[Start of RECORD LIST]

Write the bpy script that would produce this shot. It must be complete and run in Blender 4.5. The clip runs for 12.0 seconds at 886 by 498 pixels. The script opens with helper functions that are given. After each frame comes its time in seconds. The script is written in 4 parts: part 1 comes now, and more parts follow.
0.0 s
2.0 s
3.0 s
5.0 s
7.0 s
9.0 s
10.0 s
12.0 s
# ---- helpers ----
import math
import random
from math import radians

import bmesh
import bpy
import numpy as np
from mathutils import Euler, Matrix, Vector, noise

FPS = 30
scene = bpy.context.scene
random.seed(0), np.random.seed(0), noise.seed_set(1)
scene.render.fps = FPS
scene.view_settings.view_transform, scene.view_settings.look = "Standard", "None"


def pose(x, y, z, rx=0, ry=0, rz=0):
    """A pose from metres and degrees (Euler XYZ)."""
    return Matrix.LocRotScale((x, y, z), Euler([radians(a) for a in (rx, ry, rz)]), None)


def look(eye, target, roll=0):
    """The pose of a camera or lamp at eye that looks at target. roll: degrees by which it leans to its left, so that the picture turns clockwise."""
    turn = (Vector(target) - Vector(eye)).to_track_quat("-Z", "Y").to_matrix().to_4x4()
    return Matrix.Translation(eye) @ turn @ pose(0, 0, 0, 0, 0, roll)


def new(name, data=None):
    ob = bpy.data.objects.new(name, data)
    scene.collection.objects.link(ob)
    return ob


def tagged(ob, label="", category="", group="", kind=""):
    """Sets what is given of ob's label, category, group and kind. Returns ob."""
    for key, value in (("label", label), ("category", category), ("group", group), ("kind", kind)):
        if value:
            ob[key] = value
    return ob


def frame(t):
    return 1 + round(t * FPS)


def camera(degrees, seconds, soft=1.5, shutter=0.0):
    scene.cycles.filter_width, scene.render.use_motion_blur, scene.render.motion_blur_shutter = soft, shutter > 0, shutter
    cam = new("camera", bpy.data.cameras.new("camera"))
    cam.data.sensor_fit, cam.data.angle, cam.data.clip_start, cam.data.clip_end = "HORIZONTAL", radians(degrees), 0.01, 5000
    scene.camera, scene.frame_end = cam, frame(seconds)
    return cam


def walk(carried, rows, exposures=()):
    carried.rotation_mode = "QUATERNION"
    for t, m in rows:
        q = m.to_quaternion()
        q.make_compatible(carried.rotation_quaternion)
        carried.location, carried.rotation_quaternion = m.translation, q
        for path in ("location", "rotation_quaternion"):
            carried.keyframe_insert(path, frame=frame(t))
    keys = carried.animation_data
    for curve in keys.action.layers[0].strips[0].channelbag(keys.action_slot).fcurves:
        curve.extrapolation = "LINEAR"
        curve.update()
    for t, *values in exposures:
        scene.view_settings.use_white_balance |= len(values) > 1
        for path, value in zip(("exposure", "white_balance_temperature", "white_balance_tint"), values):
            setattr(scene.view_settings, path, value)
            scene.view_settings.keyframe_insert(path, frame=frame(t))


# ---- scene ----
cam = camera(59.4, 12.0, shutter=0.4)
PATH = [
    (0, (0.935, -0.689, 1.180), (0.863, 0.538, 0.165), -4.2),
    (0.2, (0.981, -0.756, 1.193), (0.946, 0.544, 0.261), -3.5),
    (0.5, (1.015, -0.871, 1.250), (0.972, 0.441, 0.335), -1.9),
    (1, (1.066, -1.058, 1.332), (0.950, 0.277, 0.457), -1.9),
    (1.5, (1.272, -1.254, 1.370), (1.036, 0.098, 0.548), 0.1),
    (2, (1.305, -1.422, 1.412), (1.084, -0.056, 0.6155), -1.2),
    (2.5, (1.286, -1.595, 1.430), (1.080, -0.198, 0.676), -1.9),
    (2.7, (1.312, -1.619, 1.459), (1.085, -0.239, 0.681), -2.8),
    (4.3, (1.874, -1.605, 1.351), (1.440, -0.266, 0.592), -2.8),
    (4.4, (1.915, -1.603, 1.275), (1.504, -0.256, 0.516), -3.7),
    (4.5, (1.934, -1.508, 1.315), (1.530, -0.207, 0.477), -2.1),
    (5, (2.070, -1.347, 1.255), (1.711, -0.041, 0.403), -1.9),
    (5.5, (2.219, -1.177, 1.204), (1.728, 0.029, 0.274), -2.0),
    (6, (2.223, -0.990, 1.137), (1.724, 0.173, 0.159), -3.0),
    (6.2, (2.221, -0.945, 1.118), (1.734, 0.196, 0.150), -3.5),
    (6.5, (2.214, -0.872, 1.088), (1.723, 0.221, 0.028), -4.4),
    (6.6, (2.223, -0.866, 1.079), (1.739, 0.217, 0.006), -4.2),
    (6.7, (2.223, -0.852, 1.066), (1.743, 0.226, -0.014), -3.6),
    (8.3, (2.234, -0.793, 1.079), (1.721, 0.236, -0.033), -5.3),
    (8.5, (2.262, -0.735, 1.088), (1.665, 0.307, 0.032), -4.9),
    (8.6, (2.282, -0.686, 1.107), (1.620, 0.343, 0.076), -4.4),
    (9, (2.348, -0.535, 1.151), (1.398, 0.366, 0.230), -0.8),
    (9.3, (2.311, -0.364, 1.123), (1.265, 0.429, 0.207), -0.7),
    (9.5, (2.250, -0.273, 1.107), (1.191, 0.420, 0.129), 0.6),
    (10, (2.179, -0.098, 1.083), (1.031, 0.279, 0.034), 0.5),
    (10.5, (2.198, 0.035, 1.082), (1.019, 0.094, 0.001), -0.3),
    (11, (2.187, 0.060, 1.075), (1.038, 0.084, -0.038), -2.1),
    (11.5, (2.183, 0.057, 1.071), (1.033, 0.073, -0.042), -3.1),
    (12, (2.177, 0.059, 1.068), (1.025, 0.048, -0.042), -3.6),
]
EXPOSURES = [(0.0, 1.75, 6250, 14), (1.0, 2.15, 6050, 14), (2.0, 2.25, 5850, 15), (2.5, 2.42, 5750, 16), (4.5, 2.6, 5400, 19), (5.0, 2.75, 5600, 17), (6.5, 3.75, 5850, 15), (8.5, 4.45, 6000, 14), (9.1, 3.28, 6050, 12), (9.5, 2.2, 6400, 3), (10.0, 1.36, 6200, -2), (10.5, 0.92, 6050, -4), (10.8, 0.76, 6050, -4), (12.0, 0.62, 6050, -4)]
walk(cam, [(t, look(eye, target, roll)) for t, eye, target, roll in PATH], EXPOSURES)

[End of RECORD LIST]
[Start of RECORD LIST]

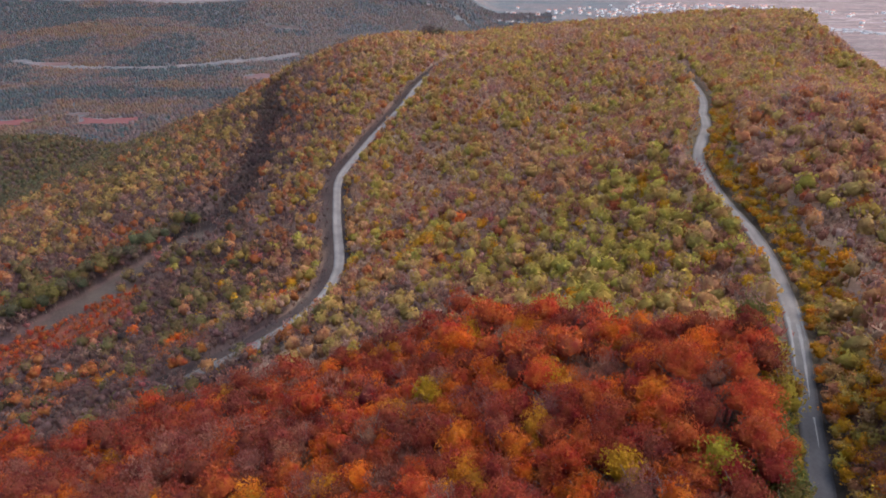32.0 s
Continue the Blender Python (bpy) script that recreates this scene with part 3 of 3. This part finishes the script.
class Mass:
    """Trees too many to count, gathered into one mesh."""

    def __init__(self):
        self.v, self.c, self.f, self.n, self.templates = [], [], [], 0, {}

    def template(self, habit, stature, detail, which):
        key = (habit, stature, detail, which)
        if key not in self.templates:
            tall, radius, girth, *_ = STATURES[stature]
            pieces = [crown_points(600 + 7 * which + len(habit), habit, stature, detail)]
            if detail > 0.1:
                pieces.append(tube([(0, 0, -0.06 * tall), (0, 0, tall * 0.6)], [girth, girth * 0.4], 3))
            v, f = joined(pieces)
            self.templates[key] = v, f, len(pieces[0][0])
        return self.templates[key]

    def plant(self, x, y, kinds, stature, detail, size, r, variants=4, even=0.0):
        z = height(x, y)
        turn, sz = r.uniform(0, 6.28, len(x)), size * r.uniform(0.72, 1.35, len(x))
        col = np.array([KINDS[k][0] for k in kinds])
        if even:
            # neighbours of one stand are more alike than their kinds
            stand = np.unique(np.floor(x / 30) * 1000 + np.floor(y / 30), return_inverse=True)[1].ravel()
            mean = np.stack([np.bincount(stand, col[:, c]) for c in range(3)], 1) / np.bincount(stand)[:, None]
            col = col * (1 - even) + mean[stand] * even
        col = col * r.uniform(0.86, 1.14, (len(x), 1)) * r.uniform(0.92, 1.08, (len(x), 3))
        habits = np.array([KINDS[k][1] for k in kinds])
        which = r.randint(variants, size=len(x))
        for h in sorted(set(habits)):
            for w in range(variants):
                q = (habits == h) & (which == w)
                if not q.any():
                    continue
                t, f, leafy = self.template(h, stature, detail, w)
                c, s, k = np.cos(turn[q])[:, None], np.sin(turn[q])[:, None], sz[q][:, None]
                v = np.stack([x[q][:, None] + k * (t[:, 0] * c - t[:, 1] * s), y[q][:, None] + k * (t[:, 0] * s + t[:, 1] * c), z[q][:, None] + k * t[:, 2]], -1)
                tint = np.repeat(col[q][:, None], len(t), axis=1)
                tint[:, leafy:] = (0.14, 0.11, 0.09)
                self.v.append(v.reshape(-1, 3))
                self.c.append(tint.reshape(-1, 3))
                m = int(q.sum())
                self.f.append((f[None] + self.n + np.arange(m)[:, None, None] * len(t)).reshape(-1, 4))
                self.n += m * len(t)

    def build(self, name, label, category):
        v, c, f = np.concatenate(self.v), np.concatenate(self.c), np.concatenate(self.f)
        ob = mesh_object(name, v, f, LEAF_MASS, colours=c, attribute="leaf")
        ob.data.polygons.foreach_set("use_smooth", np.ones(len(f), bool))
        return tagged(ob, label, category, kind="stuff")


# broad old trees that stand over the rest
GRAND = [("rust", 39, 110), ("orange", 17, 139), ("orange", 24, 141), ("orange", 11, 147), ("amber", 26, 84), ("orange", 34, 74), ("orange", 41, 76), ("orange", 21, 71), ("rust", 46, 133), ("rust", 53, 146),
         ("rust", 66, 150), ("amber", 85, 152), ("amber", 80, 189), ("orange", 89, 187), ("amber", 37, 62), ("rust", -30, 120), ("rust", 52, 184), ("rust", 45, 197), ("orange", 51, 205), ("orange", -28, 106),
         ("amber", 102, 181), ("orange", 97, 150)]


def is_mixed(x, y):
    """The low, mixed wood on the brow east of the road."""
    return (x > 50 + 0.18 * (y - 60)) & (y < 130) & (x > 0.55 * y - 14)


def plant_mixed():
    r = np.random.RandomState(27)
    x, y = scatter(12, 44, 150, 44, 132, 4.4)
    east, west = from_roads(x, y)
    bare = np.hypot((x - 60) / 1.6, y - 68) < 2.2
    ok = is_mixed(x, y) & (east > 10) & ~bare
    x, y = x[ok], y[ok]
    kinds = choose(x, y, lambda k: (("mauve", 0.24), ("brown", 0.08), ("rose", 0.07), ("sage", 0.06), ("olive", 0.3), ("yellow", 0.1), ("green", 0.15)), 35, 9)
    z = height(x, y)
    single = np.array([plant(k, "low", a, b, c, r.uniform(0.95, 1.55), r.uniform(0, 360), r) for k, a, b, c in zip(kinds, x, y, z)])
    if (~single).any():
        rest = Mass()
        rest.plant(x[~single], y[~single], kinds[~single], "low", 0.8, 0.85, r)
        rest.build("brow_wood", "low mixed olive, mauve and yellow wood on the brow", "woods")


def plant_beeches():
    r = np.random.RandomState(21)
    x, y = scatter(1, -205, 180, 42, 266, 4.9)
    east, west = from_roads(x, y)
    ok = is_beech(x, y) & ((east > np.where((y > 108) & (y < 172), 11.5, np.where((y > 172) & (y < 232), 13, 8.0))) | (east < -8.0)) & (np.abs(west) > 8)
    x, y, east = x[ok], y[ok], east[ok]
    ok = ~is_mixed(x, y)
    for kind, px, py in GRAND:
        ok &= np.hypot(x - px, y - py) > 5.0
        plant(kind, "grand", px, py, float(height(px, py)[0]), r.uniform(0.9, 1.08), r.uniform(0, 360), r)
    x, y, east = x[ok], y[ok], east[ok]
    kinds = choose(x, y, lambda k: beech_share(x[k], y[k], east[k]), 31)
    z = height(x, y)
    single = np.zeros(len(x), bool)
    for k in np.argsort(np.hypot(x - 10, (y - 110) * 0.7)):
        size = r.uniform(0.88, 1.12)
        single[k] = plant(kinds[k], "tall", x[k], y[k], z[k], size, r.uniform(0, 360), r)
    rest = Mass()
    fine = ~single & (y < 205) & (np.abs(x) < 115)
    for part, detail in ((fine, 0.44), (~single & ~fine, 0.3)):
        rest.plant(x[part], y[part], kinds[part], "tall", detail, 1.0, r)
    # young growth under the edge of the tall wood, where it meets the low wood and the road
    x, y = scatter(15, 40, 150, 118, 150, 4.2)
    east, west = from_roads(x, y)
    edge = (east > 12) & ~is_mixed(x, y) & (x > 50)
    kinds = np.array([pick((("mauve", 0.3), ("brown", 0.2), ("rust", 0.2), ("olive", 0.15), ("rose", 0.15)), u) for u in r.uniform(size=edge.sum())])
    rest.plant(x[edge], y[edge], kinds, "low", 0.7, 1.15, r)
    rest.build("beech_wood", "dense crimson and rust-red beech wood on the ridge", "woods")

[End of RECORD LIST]

Give again only the lines that run from the line with "Write the bpy" to the line with "pose from metres". Include both of those lines exactly as written.

Write the bpy script that would produce this shot. It must be complete and run in Blender 4.5. The clip runs for 12.0 seconds at 886 by 498 pixels. The script opens with helper functions that are given. After each frame comes its time in seconds. The script is written in 4 parts: part 1 comes now, and more parts follow.
0.0 s
2.0 s
3.0 s
5.0 s
7.0 s
9.0 s
10.0 s
12.0 s
# ---- helpers ----
import math
import random
from math import radians

import bmesh
import bpy
import numpy as np
from mathutils import Euler, Matrix, Vector, noise

FPS = 30
scene = bpy.context.scene
random.seed(0), np.random.seed(0), noise.seed_set(1)
scene.render.fps = FPS
scene.view_settings.view_transform, scene.view_settings.look = "Standard", "None"


def pose(x, y, z, rx=0, ry=0, rz=0):
    """A pose from metres and degrees (Euler XYZ)."""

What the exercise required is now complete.